I highly esteem and thank you for your sympathy with my writings. I doubt if I have a more genial reader in the world. Very faithfully yours.

CCCXVII. SIR JAMES EMERSON TENNENT

TAVISTOCK HOUSE, January 9, 1857.

MY DEAR TENNENT, I must thank you for your earnest and affectionate letter. It has given me the greatest pleasure, mixing the play in my mind confusedly and delightfully with Pisa, the Valetta, Naples, Herculaneum- God knows what not.

As to the play itself; when it is made as good as my care can make it, I derive a strange feeling out of it, like writing a book in company; a satisfaction of a most singular kind, which

has no exact parallel in my life; a something that I suppose to belong to the life of a labourer in art alone, and which has to me a conviction of its being actual truth without its pain, that I never could adequately state if I were to try never so hard.
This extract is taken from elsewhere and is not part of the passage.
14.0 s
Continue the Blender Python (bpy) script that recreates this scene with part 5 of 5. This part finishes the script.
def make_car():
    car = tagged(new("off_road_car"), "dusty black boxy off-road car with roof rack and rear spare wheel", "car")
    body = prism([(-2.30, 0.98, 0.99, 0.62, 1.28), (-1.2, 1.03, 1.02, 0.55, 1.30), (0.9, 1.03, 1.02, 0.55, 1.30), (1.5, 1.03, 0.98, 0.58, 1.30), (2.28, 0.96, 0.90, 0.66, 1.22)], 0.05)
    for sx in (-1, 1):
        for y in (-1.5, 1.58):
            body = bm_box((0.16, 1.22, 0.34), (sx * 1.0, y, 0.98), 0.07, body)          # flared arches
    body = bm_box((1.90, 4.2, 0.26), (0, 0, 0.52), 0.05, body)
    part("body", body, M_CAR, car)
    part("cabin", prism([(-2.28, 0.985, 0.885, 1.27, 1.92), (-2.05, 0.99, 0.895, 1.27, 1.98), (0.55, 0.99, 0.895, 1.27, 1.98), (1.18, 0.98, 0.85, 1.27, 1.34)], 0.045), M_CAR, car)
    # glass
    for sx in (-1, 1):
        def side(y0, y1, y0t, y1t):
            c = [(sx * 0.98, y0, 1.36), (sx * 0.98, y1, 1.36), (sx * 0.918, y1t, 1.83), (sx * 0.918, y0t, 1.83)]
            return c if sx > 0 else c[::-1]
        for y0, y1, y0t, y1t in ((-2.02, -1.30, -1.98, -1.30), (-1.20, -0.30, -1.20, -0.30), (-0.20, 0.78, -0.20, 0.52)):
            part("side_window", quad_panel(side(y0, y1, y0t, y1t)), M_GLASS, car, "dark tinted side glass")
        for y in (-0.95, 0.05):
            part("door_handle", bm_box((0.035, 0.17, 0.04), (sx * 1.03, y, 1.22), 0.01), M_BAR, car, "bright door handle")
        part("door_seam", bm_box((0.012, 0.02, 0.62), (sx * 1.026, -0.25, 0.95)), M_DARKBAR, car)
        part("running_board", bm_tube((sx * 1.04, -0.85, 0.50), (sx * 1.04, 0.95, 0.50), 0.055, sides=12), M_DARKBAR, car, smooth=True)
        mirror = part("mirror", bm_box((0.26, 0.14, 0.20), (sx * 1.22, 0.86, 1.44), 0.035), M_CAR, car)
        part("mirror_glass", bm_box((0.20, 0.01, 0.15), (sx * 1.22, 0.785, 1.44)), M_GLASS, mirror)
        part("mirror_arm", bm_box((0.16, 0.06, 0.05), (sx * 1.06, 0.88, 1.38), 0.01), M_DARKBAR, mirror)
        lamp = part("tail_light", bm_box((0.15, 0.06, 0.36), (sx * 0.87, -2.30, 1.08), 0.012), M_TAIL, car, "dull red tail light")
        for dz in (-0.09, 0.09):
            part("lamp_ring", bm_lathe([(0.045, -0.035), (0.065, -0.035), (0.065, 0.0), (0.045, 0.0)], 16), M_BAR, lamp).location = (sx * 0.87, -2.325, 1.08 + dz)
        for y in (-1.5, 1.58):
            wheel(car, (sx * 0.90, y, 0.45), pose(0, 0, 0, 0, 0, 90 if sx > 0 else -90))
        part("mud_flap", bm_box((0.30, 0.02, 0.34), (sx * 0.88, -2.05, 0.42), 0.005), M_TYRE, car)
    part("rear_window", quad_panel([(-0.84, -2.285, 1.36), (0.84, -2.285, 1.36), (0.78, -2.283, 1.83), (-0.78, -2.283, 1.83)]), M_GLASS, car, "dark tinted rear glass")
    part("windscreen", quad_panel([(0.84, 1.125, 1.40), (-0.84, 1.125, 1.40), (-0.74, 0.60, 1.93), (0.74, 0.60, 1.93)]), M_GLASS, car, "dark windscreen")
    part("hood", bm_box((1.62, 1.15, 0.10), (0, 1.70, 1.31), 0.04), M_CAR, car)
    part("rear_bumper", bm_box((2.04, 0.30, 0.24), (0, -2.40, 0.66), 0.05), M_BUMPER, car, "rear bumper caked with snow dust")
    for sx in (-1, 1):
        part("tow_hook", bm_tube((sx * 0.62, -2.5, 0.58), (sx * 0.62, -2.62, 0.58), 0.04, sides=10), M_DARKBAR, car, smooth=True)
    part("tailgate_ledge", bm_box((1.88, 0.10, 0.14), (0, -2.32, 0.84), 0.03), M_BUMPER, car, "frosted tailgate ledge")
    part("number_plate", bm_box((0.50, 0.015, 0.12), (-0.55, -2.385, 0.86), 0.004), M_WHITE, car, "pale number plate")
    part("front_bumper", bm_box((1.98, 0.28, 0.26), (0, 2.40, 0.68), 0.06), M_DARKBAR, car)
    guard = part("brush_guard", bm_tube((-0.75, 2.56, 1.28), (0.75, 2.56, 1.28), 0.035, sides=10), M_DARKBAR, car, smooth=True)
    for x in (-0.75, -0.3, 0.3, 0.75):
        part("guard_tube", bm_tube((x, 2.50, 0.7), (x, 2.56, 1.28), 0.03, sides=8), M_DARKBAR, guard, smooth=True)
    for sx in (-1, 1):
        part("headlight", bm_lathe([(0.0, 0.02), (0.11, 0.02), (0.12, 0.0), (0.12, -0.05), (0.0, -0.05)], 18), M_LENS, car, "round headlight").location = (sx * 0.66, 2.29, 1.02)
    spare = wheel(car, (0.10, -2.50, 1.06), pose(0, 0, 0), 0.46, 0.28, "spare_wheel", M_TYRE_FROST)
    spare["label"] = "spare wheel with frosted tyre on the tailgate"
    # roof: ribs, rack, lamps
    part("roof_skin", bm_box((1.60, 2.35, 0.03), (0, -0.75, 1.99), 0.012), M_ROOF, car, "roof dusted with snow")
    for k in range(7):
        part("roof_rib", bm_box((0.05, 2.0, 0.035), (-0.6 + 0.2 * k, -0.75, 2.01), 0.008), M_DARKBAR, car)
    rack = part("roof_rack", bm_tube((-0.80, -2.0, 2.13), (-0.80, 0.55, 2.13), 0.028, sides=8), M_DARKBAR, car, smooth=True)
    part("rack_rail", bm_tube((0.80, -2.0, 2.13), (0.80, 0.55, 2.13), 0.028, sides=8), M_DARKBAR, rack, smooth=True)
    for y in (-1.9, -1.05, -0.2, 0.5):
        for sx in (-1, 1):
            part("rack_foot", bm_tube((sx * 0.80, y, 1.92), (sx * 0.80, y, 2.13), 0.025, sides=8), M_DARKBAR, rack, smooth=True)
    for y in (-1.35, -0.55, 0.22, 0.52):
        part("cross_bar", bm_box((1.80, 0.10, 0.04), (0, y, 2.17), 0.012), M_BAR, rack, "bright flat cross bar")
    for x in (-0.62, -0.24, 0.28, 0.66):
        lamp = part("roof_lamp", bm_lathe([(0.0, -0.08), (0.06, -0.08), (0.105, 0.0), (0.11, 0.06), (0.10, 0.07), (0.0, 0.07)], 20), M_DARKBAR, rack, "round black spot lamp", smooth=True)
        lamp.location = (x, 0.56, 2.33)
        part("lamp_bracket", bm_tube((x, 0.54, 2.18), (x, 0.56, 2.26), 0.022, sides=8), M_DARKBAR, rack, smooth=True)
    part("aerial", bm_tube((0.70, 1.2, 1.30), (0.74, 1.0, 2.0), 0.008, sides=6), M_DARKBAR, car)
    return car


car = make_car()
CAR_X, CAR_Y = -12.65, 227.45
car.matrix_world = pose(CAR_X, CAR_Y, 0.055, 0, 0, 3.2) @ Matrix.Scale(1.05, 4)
You touch so kindly and feelingly on the pleasure such little pains give, that I feel quite sorry you have never seen this drama in progress during the last ten weeks here. Every Monday and Friday evening during that time we have been at work upon it. I assure you it has been a remarkable lesson to my young people in patience, perseverance, punctuality, and order; and, best of all, in that kind of humility which is got from the earned knowledge that whatever the right hand finds to do must be done with the heart in it, and in a desperate earnest.

When I changed my dress last night (though I did it very quickly), I was vexed to find you gone. I wanted to have secured you for our greenroom supper, which was very pleasant. If by any accident you should be free next Wednesday night (our last), pray come to that greenroom supper. It would give me cordial pleasure to have you there.
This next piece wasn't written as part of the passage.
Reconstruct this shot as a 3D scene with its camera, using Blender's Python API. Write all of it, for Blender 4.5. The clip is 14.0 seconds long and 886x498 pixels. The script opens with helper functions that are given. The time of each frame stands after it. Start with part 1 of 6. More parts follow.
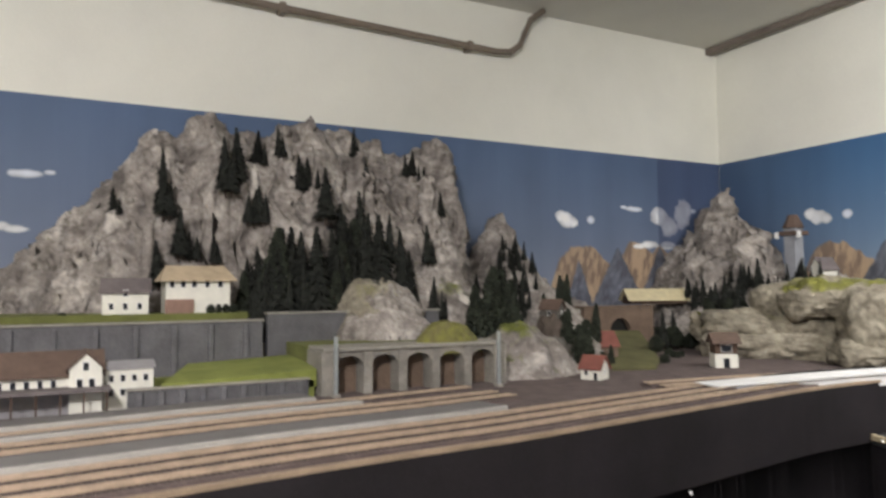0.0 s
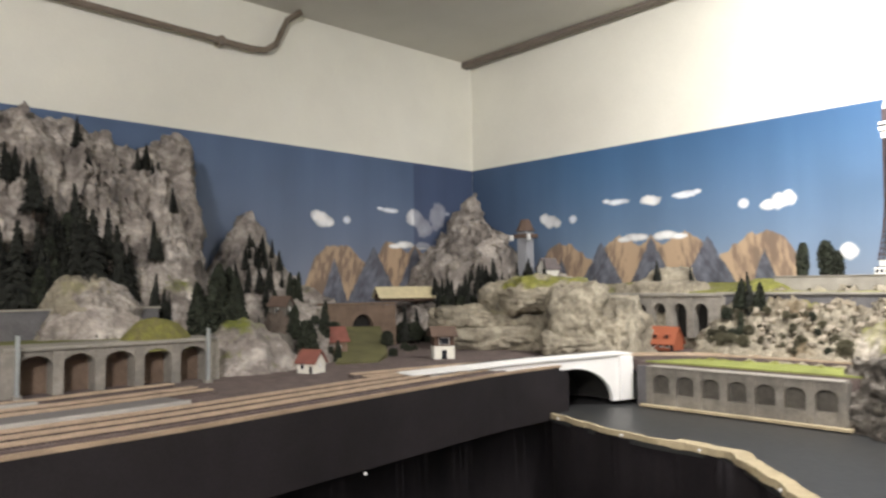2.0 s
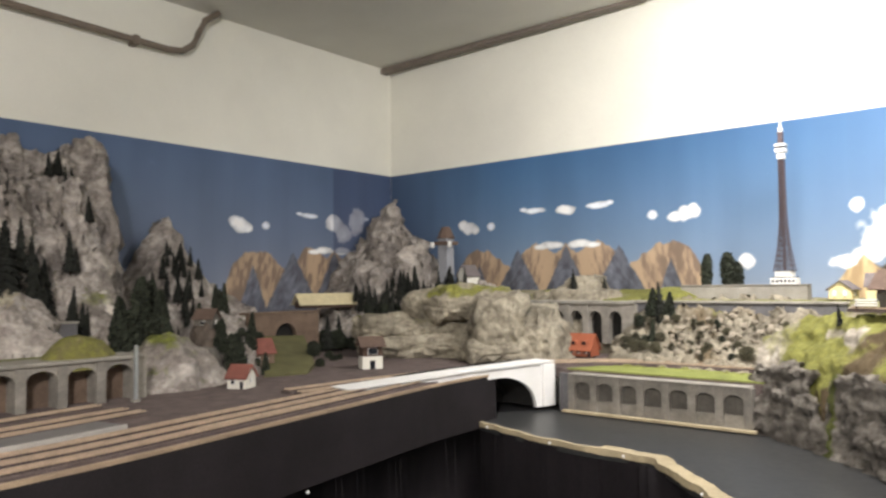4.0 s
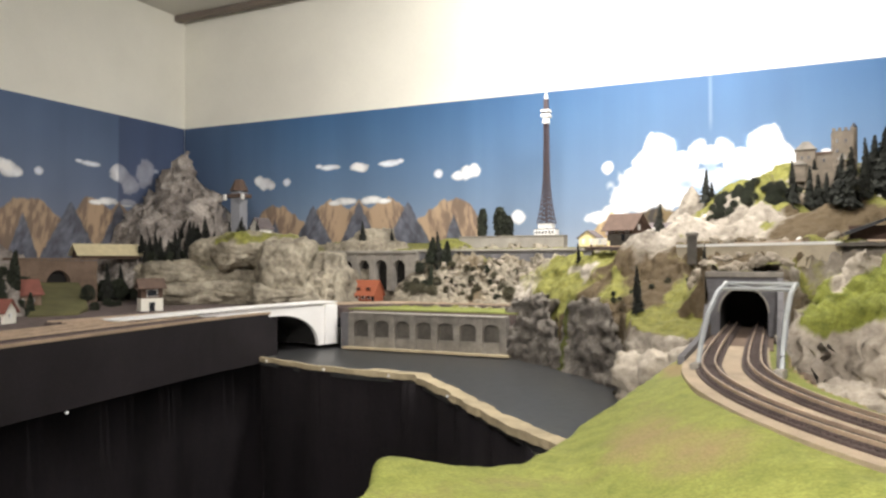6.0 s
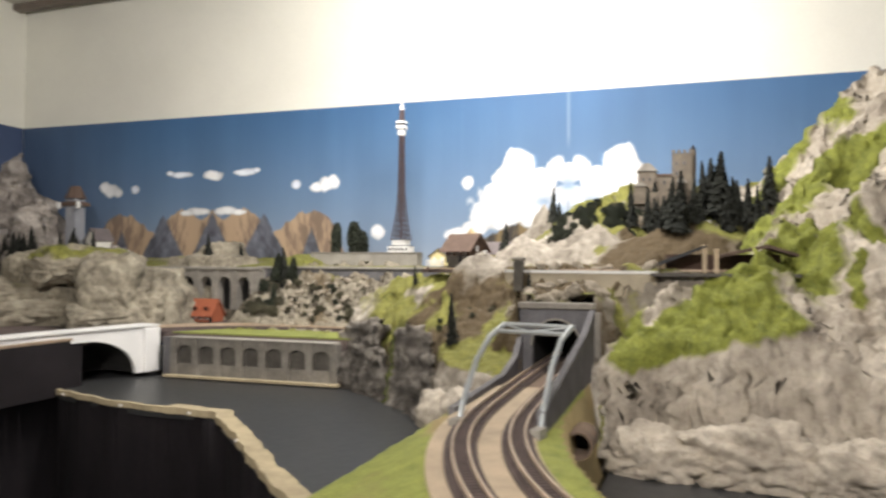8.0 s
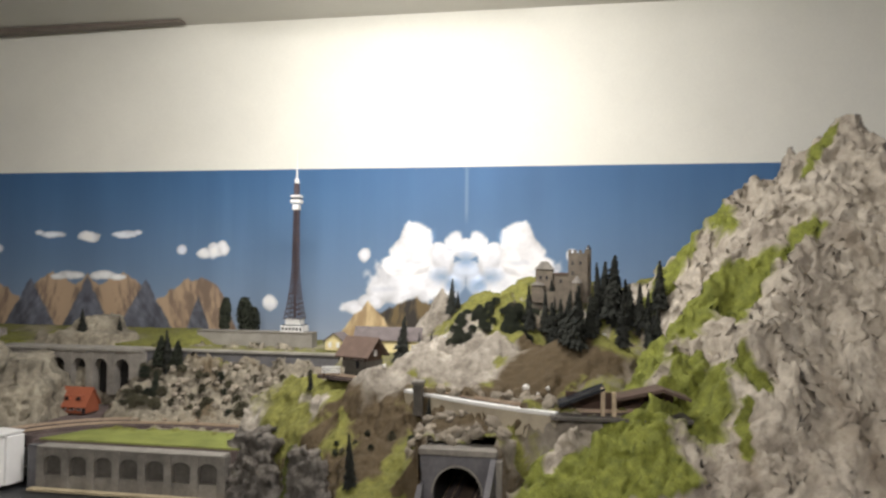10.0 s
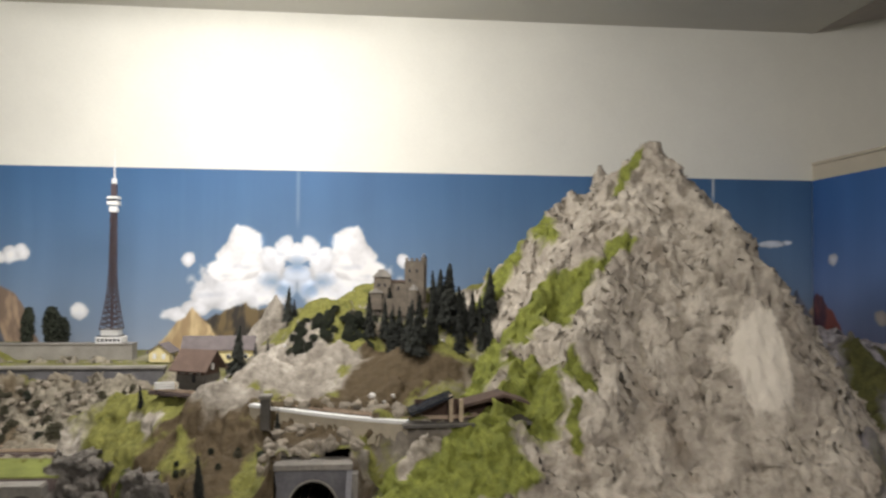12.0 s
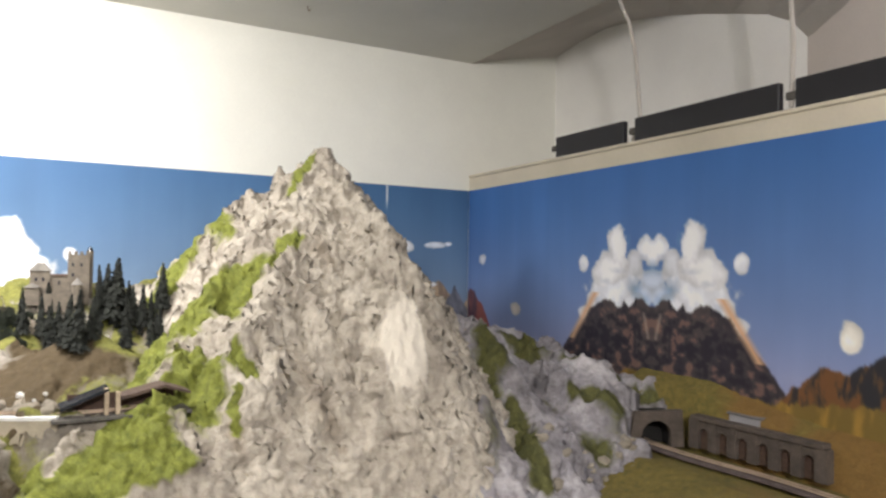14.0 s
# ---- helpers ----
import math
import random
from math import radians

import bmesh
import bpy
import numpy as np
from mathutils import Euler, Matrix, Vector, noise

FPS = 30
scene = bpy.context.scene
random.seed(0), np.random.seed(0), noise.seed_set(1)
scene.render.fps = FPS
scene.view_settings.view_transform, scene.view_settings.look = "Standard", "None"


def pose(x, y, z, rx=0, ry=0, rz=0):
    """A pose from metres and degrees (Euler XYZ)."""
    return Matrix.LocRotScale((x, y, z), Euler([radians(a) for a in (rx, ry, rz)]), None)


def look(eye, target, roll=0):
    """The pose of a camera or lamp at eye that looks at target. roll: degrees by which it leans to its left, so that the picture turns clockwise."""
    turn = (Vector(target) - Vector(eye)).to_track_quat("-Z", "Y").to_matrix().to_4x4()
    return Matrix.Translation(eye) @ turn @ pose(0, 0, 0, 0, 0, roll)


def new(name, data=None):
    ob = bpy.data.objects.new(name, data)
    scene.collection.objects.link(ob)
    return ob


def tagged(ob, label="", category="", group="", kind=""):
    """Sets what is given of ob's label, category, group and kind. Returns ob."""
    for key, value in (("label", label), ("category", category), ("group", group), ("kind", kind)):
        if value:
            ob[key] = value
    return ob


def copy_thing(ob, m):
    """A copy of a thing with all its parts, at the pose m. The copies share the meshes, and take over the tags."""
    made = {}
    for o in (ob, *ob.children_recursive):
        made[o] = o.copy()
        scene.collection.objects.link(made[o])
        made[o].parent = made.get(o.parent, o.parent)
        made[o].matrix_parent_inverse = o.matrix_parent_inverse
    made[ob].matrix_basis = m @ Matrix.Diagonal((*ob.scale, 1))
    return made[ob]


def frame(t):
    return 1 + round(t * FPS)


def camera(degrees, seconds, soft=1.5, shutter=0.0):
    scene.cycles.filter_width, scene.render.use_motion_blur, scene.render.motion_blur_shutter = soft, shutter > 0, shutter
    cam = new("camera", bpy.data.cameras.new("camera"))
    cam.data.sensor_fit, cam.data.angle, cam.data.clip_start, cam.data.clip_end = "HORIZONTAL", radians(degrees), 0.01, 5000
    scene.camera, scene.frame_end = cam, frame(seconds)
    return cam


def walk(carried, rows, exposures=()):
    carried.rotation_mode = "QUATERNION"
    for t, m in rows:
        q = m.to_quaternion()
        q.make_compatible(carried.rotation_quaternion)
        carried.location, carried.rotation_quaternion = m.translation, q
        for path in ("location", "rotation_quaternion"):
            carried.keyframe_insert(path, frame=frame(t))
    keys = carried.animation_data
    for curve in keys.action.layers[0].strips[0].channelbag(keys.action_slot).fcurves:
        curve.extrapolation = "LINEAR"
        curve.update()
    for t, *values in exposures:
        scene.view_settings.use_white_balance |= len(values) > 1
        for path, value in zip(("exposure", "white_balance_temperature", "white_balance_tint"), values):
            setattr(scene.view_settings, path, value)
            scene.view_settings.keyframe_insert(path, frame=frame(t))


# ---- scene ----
import itertools

cam = camera(62.9, 14.0, soft=2.5, shutter=0.4)
PATH = [
    (0, -0.183, -0.051, 1.418, 62.31, 3.21, 0.43),
    (0.5, -0.128, -0.028, 1.369, 60.00, 1.58, -0.07),
    (1, -0.108, -0.004, 1.351, 59.80, 2.80, 0.42),
    (1.5, -0.063, 0.044, 1.369, 56.76, 2.30, -0.19),
    (2, -0.008, 0.096, 1.408, 47.19, 3.08, 0.56),
    (2.2, 0.004, 0.101, 1.420, 46.22, 2.38, -0.59),
    (4.3, -0.038, 0.018, 1.452, 36.07, 2.97, 1.70),
    (4.5, -0.018, 0.025, 1.436, 31.16, 2.97, 0.87),
    (5, 0.000, -0.000, 1.400, 27.45, 2.33, 0.92),
    (5.5, 0.036, -0.015, 1.355, 26.27, 1.82, 1.59),
    (6, 0.091, -0.009, 1.345, 25.03, 0.93, 0.08),
    (6.5, 0.120, 0.030, 1.379, 23.06, 0.84, 0.85),
    (7, 0.149, 0.086, 1.421, 21.61, 2.69, 0.09),
    (7.5, 0.191, 0.135, 1.420, 20.07, 1.37, 0.10),
    (8, 0.238, 0.189, 1.386, 18.12, 1.44, -0.38),
    (8.2, 0.261, 0.208, 1.378, 15.37, 2.38, -0.49),
    (10.3, 0.209, 0.223, 1.681, 7.03, 1.55, -0.69),
    (10.5, 0.206, 0.225, 1.703, 3.00, 1.27, -0.88),
    (11, 0.169, 0.212, 1.724, -0.12, 1.83, -0.32),
    (11.5, 0.145, 0.198, 1.704, -2.12, 1.60, -0.53),
    (12, 0.127, 0.179, 1.677, -5.54, 1.40, -0.41),
    (12.5, 0.105, 0.146, 1.670, -10.95, 1.68, -0.39),
    (13, 0.100, 0.110, 1.656, -13.88, 1.26, 0.33),
    (13.5, 0.133, 0.092, 1.675, -25.60, 1.68, 0.61),
    (14, 0.179, 0.036, 1.670, -28.39, 1.56, -0.94),
]
walk(cam, [(t, pose(x, y, z, 90 + pitch, roll, yaw)) for t, x, y, z, yaw, pitch, roll in PATH],
     [(0, 0.58, 6280, 14), (1.0, 0.58, 6280, 14), (2.0, 0.66, 6450, 14), (4.5, 0.55, 6500, 14), (7.0, 0.40, 6600, 14), (8.0, 0.24, 6550, 14), (10.5, -0.46, 6450, 14), (12.0, -0.48, 6450, 14), (13.1, -0.10, 6500, 14), (14.0, 0.46, 6300, 14)])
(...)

Ever, my dear Tennent, very heartily yours.

CCCXVIII. M. DE CERJAT

TAVISTOCK HOUSE, Monday Night,
January 17, 1857.

MY DEAR CERJAT, -So wonderfully do good (epistolary) intentions become confounded with bad execution, that I assure you I laboured under a perfect and most comfortable conviction that I had answered your Christmas Eve letter of 1855. More than that, in spite of your assertions to the contrary, I still strenuously believe that I did so! I have more than half a mind ("Little Dorrit" and my other occupations notwithstanding) to charge you with having forgotten my reply!! I have even a wild idea that Townshend reproached me, when the last old year was new, with writing to you instead of to him!!! We will argue it out, as well as we can argue anything without poor dear Haldimand, when I come back to Elysée. In any case, however, don't discontinue your annual letter, because it has become an expected and a delightful part of the season to me.